За приготовление разнообразных маскарадных костюмов взялись все портные и модистки города, а также выписанные из других городов. Как всегда, виконт де Вивьен решил блеснуть изысканным вкусом, а Альтенкройц, как обычно — перещеголять француза. Для этого он разыскал в Хербесхайме самого искусного портного и самую привлекательную девушку, чтобы повести ее на бал. Обоих нашел он под одной крышей. Мастер Фогель — отменный портной — сразу понял, какой фасон требовался Альтенкройцу, а его дочь Генриетта — девушка в расцвете юной красоты — вскоре заняла в сердце графа гораздо больше места, чем ей первоначально отводилось.
Граф регулярна появлялся в доме мастера. Он постоянно следил за тем, чтобы ни одна деталь не была испорчена. Особенно часто давал он указания старательной Генриетте. Кроме того, он заказал еще пару роскошных дамских туалетов для маскарада, которые Генриетте приходилось не только шить, но и — под руководством отца — подгонять по себе, поскольку, по словам графа, фрейлейн из соседнего дворянского поместья, которую он поведет на бал, имеет точь-в-точь такую же стройную фигуру, как у нее.
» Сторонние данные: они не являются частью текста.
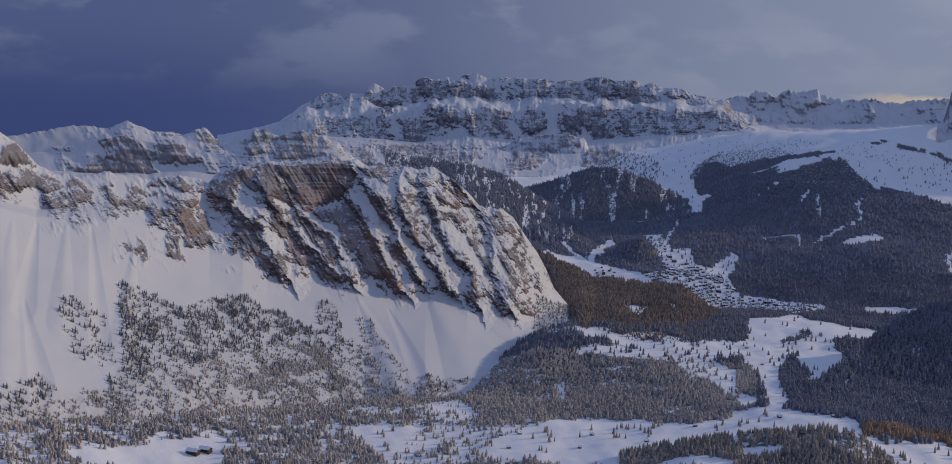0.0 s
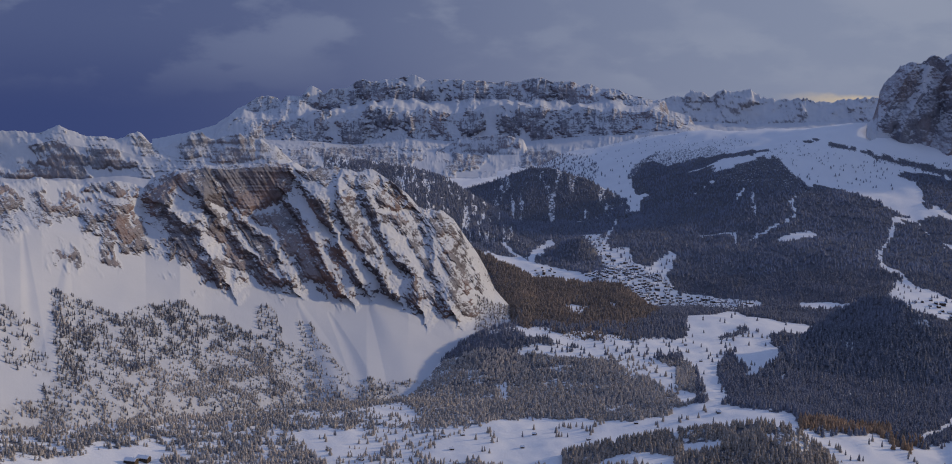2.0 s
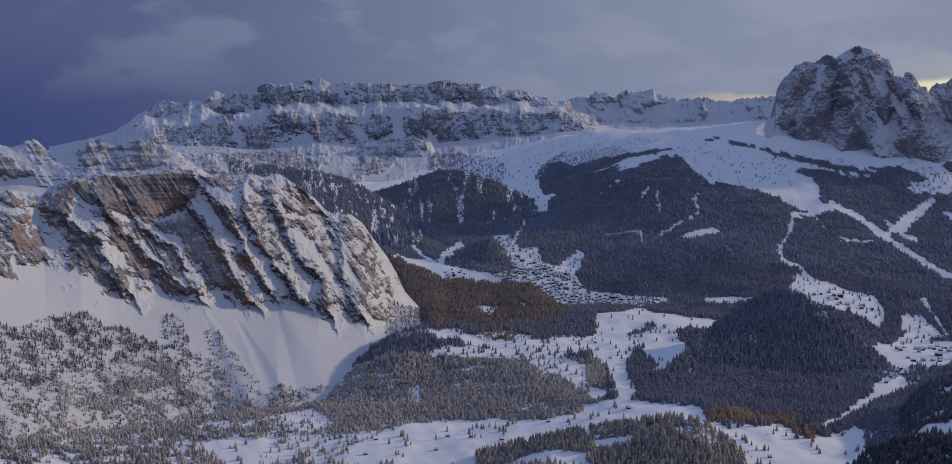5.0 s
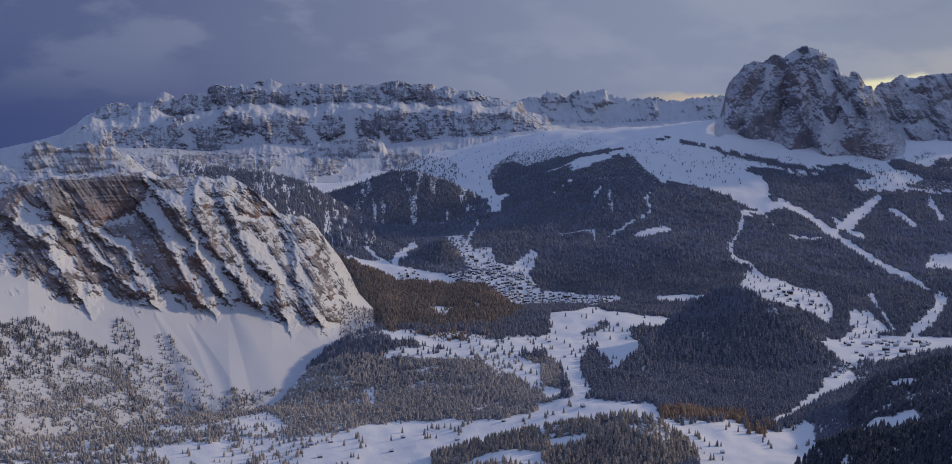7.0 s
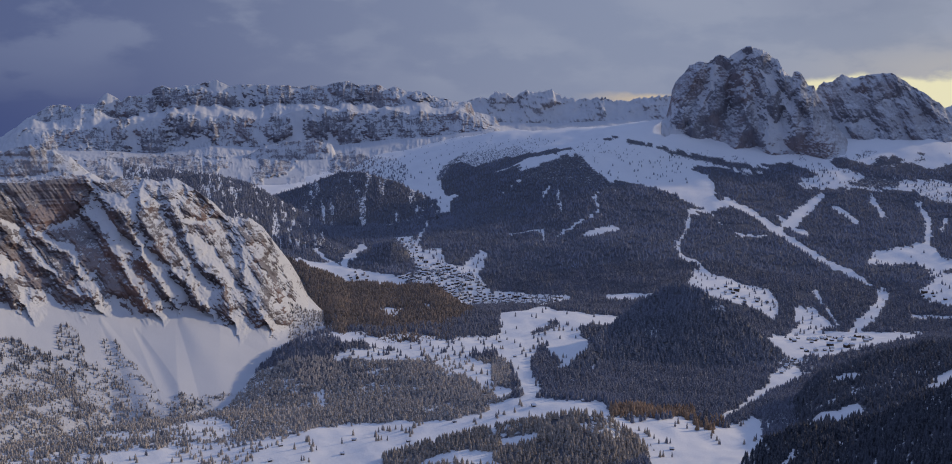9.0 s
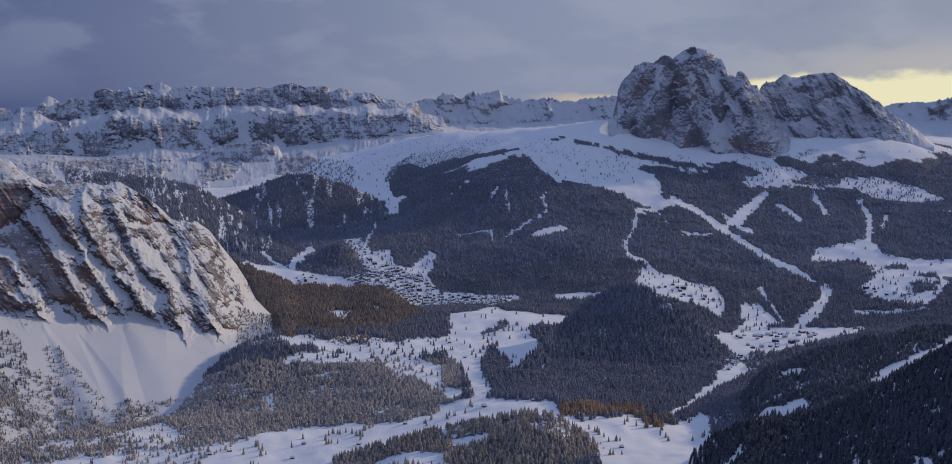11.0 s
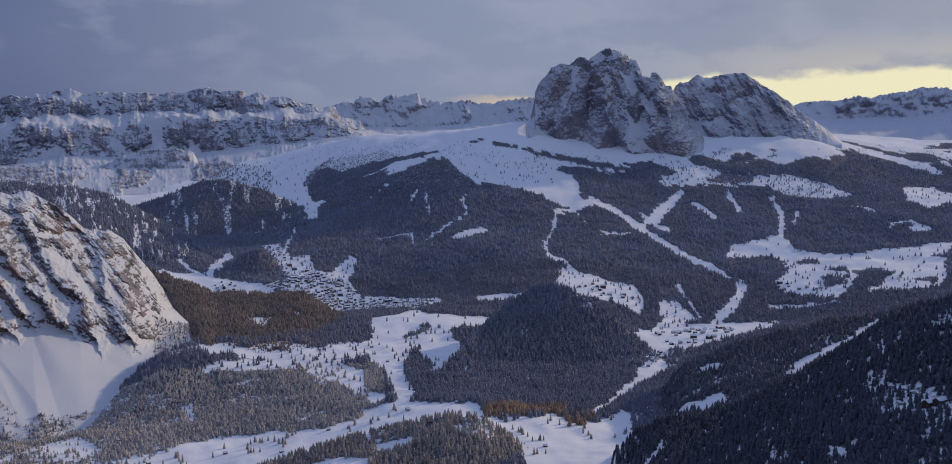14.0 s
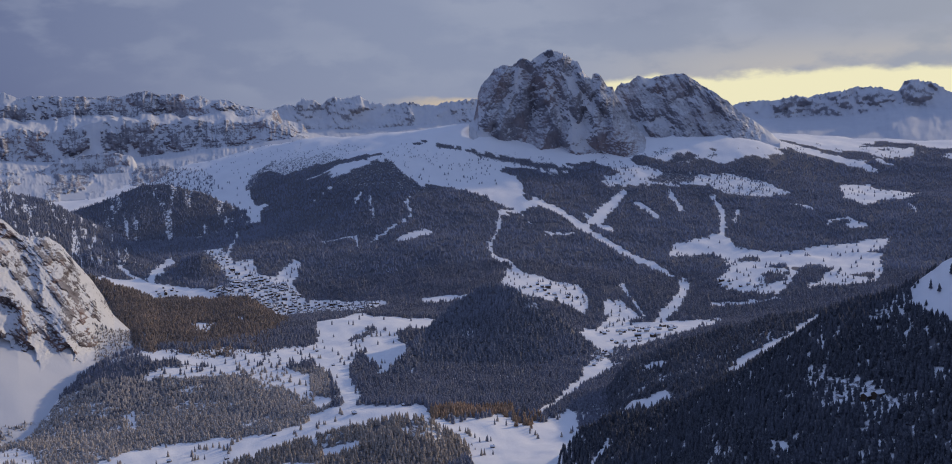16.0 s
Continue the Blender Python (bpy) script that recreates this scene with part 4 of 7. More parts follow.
OUTLINES.append(('stevia', 0.3, [(-19.98, 1336), (-19.03, 1348), (-18.69, 1304), (-19.8, 1289)]))
OUTLINES.append(('stevia', 0.3, [(-30.88, 1159), (-30.53, 1163), (-30.61, 1089), (-30.96, 1085)]))
OUTLINES.append(('stevia', 0.5, [(-8.48, 1521), (-6.38, 1618), (-6.51, 1532), (-8.69, 1370), (-9.0, 1356), (-8.42, 1458)]))
OUTLINES.append(('forest_ridge', 0.25, [(-1.58, 1672), (-0.97, 1684), (-1.09, 1631)]))
OUTLINES.append(('forest_ridge', 0.1, [(-3.72, 1649), (-2.51, 1644), (-3.02, 1565), (-3.6, 1597)]))
OUTLINES.append(('near_hill', 0, [(2.4, 932), (4.73, 937), (4.67, 919), (2.86, 911)]))
OUTLINES.append(('near_hill', 0, [(-2.74, 898), (-0.46, 913), (2.47, 908), (2.14, 889), (2.96, 867)]))
OUTLINES.append(('near_hill', 0, [(6.66, 950), (7.14, 951), (7.36, 942), (6.91, 943)]))
OUTLINES.append(('slope_west', 0.03, [(32.66, 857), (33.75, 857), (34.77, 845), (37.18, 829), (38.26, 726), (36.2, 737), (33.78, 790)]))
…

При этом он всегда был расточительно щедр: одни лишь маленькие подарки, которые он делал, стоили в конечном счете столько же, сколько и плата за работу. Само собой разумеется, Генриетта получала самые дорогие подарки и была вынуждена выслушивать все комплименты по поводу ее красоты и даже признания в любви, что было неудивительным при пылком нраве графа. Правда, хоть Генриетта и старалась пропускать мимо ушей эти любезности, так как была обручена с одним подмастерьем своего отца, ей не досаждали сладкие речи такого благородного и милостивого господина: девушки вообще редко обижаются на тех, кто их обожает.